Organizing Playtests

A couple days ago, I did a design chat with Ryan. One of the things we discussed was how to organize playtests. The particular kinds of playtest opportunities available to you will inevitably shape the game you can make. A consistent group with a regular schedule will allow you to produce a different game than you could make with one-shots at conventions with strangers as your only playtest opportunities.

I guess I can’t overstate the importance of having a group of people who’re not just willing to play with you, but willing to play unfinished, rough games. Whether that group is the community of con-goers, a local group, a group you play with online, or something else, make sure you have people to play with. Writers can do a lot of their work alone, the famous butt-in-chair advice, but as game designers, a crucial component of our work requires us to coordinate with other willing people’s schedules.

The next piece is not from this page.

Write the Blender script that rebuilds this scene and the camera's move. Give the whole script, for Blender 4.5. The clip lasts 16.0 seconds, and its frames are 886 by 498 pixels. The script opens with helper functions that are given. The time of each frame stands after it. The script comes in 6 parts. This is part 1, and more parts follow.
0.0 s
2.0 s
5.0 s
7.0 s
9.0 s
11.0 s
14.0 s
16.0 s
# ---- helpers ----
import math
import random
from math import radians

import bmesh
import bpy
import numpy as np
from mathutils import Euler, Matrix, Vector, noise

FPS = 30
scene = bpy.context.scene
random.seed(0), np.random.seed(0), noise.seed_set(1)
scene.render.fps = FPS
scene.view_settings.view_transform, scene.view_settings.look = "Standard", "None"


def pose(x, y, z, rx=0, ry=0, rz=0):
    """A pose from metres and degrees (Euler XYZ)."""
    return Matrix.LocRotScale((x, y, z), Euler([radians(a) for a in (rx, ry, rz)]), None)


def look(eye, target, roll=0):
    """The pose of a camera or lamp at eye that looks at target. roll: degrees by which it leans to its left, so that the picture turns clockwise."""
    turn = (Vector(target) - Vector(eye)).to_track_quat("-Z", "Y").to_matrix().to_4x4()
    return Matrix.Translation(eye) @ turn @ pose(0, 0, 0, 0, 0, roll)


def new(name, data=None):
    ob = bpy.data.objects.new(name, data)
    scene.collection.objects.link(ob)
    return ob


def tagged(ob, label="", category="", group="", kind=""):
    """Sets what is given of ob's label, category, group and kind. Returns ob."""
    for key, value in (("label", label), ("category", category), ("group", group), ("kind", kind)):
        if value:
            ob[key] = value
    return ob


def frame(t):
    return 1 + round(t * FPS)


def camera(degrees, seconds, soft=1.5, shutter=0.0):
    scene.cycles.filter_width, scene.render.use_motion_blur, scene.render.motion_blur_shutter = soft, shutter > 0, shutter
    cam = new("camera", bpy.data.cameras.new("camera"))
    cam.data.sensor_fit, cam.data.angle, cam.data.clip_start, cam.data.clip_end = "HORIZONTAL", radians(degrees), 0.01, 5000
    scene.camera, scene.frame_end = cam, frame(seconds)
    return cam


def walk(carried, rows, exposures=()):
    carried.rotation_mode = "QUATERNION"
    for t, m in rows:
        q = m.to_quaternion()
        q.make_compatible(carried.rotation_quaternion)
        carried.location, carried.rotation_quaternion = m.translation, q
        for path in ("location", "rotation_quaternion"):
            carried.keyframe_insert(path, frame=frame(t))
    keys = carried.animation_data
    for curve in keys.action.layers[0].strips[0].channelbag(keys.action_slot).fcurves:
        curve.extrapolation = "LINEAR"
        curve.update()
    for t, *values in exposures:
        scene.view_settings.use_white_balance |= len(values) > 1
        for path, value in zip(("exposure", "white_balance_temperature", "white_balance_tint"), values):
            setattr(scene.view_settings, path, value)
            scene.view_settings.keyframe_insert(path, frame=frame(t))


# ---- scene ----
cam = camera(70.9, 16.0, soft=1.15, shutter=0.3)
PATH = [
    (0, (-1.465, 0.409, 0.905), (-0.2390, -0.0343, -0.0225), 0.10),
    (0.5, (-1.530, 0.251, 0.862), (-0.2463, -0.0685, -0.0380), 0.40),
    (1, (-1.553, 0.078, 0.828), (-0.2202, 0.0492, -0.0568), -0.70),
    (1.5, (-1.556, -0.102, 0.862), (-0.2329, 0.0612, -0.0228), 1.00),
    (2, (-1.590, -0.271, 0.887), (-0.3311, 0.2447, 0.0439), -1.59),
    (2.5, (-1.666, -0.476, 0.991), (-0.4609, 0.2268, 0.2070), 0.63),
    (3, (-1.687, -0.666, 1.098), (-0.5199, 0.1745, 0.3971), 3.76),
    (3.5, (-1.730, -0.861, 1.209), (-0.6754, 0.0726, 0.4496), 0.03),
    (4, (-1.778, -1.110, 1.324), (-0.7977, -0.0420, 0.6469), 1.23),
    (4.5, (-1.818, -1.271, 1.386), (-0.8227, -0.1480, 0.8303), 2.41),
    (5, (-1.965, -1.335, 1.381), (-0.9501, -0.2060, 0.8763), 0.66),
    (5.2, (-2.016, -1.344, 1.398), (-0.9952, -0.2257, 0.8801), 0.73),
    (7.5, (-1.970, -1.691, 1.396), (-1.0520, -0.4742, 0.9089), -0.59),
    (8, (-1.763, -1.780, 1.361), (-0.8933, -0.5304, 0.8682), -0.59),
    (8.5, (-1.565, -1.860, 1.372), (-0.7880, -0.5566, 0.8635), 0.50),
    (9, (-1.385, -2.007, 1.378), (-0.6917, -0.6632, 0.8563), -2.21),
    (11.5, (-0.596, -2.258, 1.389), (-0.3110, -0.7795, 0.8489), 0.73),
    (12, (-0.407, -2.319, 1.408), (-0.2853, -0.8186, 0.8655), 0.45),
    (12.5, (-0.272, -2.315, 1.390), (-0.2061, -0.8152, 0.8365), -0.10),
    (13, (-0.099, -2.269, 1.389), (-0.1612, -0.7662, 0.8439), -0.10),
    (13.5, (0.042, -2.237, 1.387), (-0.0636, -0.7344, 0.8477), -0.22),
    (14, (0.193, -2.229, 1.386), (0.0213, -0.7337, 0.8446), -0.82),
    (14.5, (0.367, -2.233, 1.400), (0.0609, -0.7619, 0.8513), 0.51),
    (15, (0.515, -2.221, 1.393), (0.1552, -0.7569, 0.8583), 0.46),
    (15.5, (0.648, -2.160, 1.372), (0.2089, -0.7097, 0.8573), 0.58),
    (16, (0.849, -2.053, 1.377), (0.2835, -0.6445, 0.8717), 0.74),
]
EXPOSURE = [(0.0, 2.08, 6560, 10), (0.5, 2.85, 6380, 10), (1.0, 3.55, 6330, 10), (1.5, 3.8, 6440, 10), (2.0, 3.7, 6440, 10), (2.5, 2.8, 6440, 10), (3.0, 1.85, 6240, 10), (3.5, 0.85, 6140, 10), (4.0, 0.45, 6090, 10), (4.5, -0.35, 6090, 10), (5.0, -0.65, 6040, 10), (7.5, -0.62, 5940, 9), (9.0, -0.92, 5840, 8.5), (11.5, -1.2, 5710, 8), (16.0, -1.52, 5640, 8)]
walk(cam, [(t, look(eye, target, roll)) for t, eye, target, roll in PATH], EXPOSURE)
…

This is social work, finding and organizing such a group, selling them on the vision of your game (because even folks who’re generally willing to playtest might not be interested in a particular game’s subject), and organizing the actual playtests themselves. Even as a relative extrovert myself, I find it very helpful to have someone else available to manage all of that surrounding work. In my case, that someone right now is Stras, who has catalyzed playtests for Arcadia. I am a big believer in not discounting the time and effort required to engage in coordinative communication.

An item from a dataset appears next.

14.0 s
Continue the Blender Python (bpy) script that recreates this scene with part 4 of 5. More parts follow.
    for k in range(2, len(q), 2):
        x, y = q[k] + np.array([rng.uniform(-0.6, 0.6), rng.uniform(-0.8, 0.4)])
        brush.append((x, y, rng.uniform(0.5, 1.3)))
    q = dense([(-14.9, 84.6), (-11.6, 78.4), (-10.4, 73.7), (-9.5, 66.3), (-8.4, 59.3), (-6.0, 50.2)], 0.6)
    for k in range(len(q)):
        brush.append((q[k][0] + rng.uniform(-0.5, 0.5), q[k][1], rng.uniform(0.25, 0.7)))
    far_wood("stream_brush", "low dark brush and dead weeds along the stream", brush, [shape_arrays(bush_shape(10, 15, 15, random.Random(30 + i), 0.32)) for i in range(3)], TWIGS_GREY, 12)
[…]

So, Stras helps me get together regular fortnightly playtests. This now brings me to the idea of playtest budgets. This is a concept I was introduced to by Avery. In short, you only have so many hours of playtest before you have to eventually get a game out or set the project aside, so make those hours count and recognize that perfectionism is the enemy of done.

In my case, I plan to have Arcadia fully designed by the end of this year, so I can finish the text and release it next year. Given that we are playing roughly every two weeks (to allow me time to work out changes to the rules between sessions), that means that I have about 15 more sessions before I need to have this game done. Each one needs to be addressing a question I have about the design, even if that means deviating from “natural” play. Saying to your playtesters “I want to try out this bit of mechanics, so can we steer things that way” is totally acceptable.

Right now, I have three main questions:

  1. Will my idea for mechanics around magic work as I intend?
  2. Will my ideas for character growth and advancement work as I intend?
  3. How can I emphasize the reality of families as powerful factors in the setting?

I think I have time to answer these!

How about you? What parts of playtesting do you need help on? What techniques do you find valuable?